(Provided information):

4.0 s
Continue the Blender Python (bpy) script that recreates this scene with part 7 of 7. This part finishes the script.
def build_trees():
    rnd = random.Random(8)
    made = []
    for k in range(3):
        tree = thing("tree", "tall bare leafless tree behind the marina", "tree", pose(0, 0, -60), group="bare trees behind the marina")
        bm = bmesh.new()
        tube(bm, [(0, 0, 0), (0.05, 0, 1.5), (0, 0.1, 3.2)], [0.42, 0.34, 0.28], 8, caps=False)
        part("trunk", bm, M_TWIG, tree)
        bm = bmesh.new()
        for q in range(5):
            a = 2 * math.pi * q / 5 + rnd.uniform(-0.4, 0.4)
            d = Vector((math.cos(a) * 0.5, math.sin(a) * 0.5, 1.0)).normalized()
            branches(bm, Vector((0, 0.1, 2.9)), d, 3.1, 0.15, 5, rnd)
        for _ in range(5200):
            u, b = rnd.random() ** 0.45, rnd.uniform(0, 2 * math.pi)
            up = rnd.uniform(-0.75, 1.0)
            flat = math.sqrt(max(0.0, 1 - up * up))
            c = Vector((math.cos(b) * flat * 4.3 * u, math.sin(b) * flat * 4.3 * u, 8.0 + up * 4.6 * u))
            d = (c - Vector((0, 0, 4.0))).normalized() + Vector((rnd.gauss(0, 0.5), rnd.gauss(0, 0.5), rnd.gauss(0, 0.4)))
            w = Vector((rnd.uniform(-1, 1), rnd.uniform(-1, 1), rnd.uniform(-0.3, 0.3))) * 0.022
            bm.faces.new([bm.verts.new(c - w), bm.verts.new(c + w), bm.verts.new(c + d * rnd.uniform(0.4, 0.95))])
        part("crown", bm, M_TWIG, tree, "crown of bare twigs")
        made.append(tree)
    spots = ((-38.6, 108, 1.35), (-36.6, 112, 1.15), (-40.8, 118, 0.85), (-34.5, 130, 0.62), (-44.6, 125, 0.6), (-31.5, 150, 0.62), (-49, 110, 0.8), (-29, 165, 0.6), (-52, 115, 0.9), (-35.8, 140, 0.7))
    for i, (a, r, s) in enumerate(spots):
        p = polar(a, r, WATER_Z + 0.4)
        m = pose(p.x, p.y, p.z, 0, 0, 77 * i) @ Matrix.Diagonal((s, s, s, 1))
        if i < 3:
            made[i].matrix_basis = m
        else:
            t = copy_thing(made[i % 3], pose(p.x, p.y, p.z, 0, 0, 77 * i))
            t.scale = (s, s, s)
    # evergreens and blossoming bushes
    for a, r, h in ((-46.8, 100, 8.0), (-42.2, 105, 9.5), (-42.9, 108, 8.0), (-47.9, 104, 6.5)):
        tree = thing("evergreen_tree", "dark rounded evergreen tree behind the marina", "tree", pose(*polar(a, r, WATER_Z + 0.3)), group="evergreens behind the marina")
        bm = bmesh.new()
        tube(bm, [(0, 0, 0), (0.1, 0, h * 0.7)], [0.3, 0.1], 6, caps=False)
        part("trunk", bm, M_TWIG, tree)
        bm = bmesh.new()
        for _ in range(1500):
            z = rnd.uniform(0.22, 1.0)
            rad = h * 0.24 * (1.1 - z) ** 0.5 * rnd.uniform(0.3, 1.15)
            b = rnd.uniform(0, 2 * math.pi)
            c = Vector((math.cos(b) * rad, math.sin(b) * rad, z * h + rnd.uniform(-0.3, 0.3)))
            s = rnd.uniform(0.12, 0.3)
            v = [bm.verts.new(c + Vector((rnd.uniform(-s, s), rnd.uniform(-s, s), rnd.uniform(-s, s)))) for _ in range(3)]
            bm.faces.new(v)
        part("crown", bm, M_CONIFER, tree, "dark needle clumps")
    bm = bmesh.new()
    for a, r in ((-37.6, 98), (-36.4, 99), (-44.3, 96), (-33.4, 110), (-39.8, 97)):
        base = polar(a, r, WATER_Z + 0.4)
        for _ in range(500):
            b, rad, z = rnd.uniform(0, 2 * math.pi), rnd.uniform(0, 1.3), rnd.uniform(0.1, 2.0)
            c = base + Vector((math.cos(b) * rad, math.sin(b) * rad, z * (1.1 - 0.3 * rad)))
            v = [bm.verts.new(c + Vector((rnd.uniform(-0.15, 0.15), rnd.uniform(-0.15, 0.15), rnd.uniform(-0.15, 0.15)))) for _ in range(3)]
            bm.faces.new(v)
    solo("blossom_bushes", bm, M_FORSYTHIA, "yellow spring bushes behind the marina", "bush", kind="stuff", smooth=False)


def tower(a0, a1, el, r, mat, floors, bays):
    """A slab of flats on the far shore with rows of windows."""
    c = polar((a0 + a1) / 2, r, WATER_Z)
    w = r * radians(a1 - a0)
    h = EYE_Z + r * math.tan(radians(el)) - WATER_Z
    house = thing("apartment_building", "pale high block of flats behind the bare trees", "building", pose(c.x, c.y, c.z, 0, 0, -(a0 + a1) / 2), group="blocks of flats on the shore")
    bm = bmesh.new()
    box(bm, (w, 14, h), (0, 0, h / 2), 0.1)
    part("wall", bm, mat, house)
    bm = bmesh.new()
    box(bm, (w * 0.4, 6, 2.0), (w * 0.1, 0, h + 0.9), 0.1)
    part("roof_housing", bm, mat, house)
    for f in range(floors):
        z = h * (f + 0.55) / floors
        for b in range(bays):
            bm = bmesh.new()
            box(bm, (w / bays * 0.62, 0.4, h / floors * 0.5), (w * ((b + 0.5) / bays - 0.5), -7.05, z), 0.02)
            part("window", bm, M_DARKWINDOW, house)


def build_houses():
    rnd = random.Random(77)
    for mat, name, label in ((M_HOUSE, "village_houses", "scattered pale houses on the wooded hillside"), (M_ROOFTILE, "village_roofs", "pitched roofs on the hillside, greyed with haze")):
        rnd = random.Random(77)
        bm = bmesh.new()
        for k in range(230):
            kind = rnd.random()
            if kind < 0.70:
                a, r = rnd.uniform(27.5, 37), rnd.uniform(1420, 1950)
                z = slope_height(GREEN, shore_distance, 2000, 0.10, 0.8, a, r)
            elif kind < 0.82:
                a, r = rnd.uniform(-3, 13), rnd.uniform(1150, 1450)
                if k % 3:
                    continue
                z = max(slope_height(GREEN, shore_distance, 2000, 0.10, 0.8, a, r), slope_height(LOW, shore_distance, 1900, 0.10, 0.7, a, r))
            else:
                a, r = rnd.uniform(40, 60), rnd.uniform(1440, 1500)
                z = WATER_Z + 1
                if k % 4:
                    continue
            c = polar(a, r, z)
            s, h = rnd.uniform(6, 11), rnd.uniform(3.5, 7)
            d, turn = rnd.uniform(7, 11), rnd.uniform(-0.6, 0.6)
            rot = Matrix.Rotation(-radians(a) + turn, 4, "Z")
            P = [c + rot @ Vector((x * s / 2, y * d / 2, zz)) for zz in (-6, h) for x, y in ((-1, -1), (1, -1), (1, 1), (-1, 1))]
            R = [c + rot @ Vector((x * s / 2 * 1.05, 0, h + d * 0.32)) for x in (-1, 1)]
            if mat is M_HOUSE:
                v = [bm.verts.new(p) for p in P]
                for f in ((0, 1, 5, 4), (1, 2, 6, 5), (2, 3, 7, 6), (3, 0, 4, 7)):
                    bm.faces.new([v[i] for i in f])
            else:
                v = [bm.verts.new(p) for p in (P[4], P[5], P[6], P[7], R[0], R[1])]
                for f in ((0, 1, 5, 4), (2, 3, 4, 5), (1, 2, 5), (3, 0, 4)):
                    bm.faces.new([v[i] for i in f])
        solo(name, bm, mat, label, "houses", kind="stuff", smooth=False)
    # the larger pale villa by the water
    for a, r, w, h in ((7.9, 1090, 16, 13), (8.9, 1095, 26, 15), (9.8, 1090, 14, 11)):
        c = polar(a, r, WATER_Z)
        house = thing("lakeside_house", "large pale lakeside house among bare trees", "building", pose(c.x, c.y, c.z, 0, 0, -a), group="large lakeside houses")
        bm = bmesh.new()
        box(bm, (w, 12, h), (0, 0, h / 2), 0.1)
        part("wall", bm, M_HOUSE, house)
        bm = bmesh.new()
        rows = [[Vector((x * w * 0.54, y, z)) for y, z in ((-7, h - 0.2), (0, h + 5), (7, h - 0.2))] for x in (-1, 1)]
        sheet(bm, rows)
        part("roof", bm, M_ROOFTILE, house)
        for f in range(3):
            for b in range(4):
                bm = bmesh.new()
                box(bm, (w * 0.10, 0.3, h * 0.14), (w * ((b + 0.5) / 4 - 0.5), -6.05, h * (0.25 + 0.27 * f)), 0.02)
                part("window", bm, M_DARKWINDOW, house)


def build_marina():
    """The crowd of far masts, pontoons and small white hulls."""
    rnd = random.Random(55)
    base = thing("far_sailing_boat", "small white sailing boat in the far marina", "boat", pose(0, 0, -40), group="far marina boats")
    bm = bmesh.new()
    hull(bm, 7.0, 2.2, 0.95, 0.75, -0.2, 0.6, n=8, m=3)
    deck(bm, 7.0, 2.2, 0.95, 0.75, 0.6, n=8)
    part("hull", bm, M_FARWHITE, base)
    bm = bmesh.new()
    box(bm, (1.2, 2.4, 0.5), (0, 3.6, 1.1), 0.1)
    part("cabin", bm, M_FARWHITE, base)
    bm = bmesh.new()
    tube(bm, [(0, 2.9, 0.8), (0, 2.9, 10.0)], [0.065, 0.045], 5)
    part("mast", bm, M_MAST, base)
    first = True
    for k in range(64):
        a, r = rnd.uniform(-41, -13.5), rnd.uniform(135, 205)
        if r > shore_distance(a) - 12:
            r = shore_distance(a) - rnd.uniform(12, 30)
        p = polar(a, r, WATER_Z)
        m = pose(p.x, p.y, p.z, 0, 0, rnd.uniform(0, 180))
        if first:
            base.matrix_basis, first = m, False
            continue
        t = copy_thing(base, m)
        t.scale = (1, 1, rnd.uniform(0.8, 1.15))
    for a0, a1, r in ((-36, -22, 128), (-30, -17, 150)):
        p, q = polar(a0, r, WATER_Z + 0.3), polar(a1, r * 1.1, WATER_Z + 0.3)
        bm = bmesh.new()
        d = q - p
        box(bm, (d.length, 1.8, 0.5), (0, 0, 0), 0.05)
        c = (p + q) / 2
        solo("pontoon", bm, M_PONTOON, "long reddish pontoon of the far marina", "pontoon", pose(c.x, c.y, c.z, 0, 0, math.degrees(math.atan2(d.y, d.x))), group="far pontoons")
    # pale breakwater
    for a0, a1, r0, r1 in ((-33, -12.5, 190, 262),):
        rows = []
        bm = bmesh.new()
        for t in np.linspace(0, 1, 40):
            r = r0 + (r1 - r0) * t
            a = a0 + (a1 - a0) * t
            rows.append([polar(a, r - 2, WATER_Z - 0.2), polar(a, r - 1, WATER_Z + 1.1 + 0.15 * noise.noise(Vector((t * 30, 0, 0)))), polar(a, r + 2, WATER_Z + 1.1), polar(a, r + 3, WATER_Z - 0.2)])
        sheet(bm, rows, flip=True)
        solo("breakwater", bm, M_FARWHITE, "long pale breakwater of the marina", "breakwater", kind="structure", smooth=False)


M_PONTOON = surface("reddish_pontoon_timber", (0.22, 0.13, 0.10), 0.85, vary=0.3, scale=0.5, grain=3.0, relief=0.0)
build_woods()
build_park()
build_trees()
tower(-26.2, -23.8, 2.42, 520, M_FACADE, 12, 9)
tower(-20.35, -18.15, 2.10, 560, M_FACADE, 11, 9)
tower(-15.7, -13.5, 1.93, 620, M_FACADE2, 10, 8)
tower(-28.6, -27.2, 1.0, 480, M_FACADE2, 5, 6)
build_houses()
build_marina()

...

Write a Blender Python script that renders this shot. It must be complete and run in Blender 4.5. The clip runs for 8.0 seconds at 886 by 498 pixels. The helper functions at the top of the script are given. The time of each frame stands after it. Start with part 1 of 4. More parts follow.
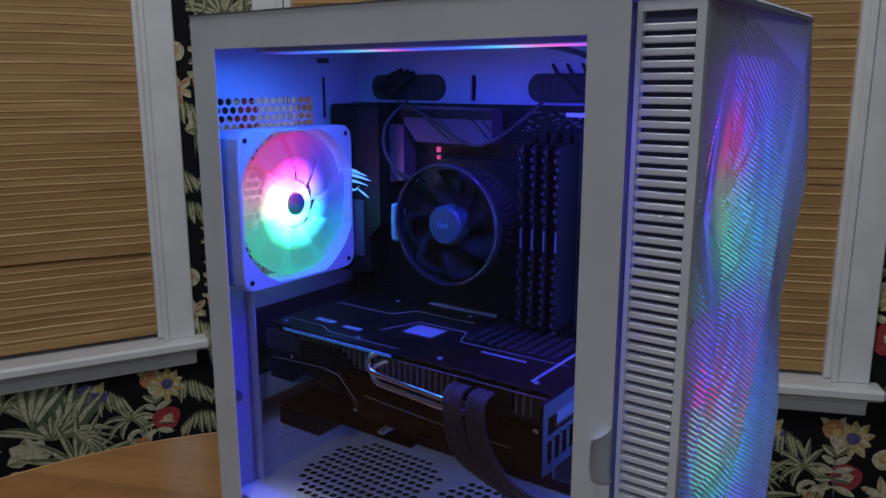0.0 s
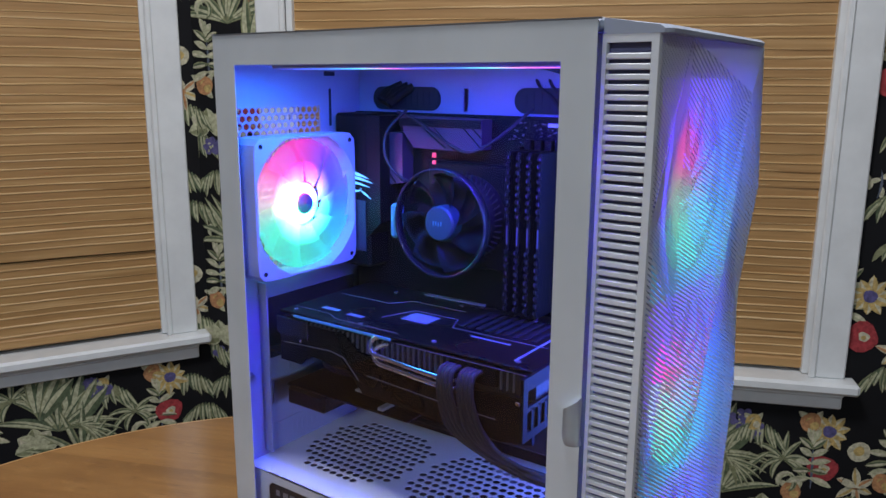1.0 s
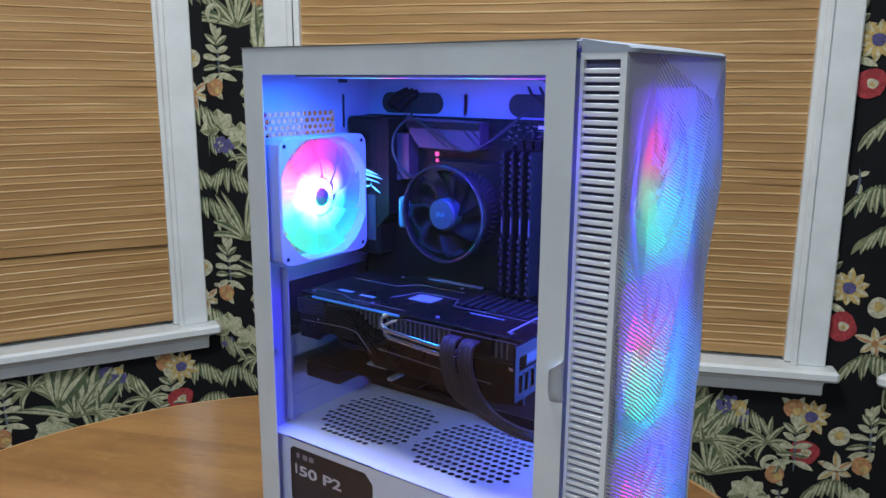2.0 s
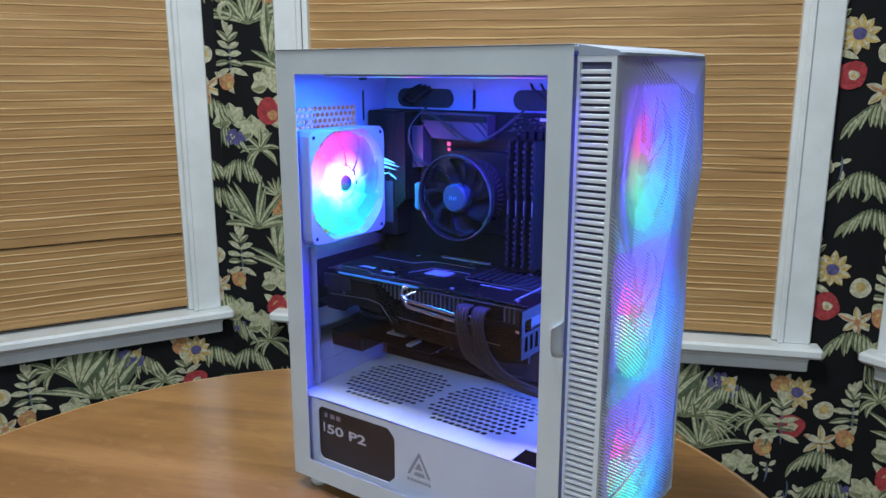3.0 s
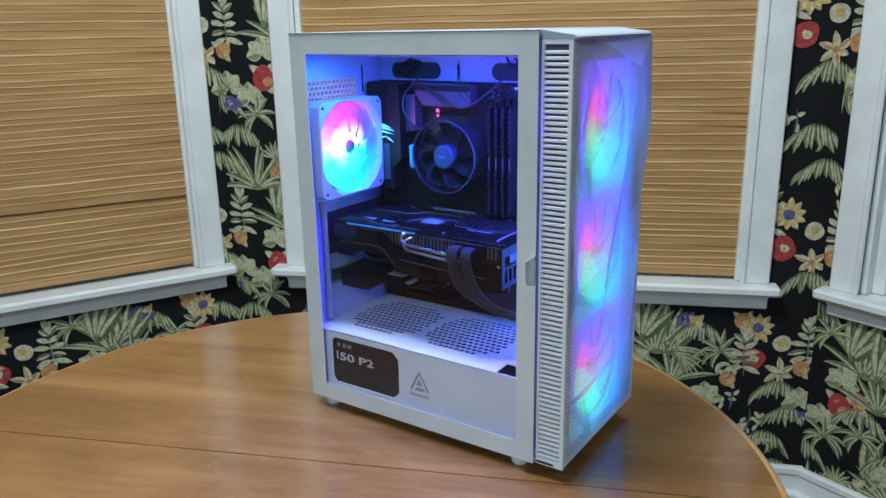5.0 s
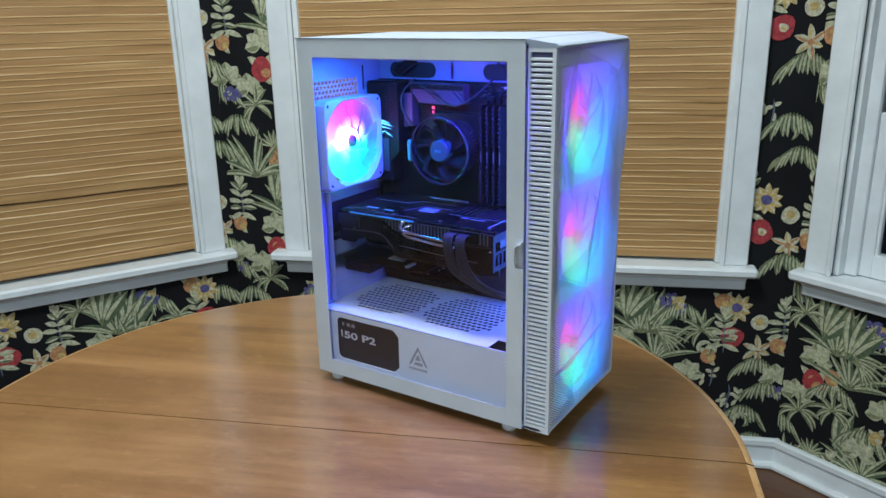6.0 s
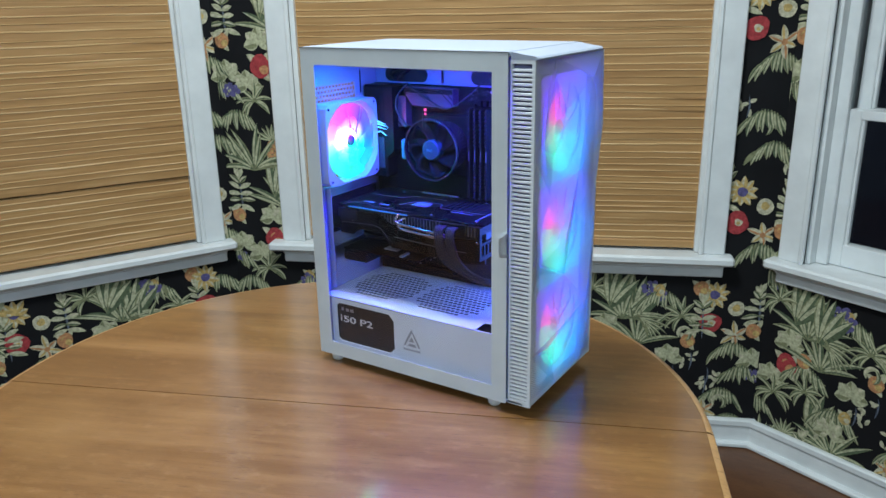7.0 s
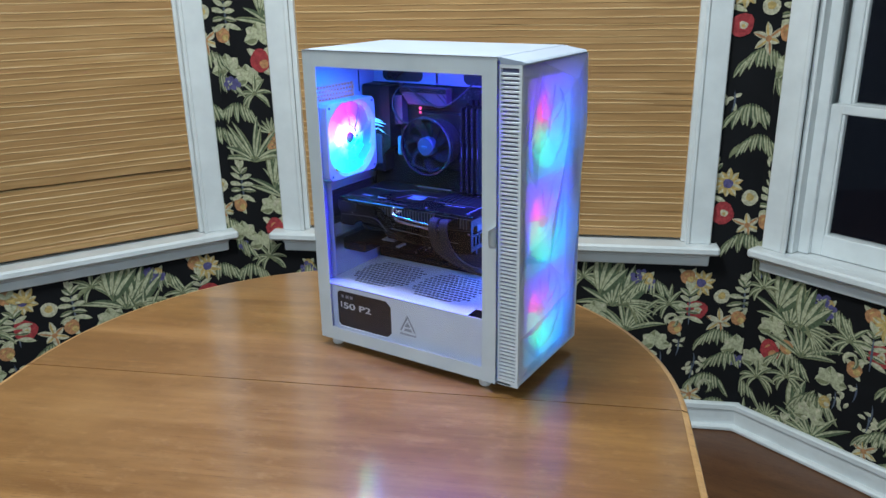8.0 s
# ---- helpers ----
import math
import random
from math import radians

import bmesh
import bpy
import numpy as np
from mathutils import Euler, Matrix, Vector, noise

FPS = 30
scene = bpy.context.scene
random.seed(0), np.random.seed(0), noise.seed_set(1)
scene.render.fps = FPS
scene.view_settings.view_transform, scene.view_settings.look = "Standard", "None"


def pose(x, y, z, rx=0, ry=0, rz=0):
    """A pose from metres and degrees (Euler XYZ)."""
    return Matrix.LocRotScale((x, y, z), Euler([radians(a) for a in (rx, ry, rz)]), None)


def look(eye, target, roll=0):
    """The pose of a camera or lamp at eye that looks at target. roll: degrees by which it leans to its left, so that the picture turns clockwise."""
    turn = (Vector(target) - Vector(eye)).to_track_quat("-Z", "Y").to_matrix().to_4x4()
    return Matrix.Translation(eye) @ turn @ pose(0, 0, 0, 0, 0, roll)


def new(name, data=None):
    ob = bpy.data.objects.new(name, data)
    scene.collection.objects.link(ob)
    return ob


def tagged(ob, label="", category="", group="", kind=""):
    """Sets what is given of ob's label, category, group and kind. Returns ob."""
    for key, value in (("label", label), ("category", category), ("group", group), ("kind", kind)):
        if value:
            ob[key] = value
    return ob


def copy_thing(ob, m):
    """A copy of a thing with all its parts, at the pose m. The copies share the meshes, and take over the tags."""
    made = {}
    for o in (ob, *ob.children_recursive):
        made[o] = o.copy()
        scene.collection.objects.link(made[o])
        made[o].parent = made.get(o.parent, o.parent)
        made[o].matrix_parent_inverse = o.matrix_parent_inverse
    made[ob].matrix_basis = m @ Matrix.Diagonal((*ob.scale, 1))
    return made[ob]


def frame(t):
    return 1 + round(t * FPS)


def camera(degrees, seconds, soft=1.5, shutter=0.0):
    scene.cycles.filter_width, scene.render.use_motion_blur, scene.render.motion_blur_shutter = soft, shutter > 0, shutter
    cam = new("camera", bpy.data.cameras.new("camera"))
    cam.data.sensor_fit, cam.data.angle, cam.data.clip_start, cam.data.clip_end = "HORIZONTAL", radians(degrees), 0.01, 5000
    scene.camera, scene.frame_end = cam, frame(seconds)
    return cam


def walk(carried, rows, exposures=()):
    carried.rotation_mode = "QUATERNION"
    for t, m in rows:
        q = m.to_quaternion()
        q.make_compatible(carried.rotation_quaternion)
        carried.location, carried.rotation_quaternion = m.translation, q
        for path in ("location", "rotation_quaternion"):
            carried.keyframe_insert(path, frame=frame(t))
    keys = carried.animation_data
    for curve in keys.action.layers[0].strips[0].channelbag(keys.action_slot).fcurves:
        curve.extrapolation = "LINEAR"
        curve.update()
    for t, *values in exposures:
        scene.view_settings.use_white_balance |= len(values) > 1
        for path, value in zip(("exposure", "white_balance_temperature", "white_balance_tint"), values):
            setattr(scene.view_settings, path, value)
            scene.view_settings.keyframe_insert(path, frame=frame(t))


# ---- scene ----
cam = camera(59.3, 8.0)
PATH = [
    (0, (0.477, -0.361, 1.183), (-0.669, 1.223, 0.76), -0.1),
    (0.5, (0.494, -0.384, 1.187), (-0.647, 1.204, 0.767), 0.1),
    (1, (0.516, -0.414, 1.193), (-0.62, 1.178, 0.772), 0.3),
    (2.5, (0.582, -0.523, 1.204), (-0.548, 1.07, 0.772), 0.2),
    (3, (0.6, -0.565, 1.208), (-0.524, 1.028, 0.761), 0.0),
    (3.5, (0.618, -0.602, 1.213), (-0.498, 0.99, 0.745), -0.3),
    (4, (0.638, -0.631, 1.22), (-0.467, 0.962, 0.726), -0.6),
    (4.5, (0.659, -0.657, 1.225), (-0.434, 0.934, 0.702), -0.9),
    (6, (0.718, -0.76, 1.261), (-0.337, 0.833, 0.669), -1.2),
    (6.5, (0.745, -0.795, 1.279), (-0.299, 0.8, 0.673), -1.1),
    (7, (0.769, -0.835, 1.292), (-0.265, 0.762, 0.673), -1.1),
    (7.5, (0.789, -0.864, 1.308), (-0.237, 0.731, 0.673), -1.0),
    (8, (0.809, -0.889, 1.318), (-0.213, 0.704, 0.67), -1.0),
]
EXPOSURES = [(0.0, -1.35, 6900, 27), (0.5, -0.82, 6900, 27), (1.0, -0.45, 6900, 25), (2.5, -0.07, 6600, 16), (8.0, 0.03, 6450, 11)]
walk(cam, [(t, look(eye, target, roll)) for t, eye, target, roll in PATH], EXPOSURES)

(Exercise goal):
Report how many lines above hold the string "values", giving nothing but the number.

(Solution for this problem):
3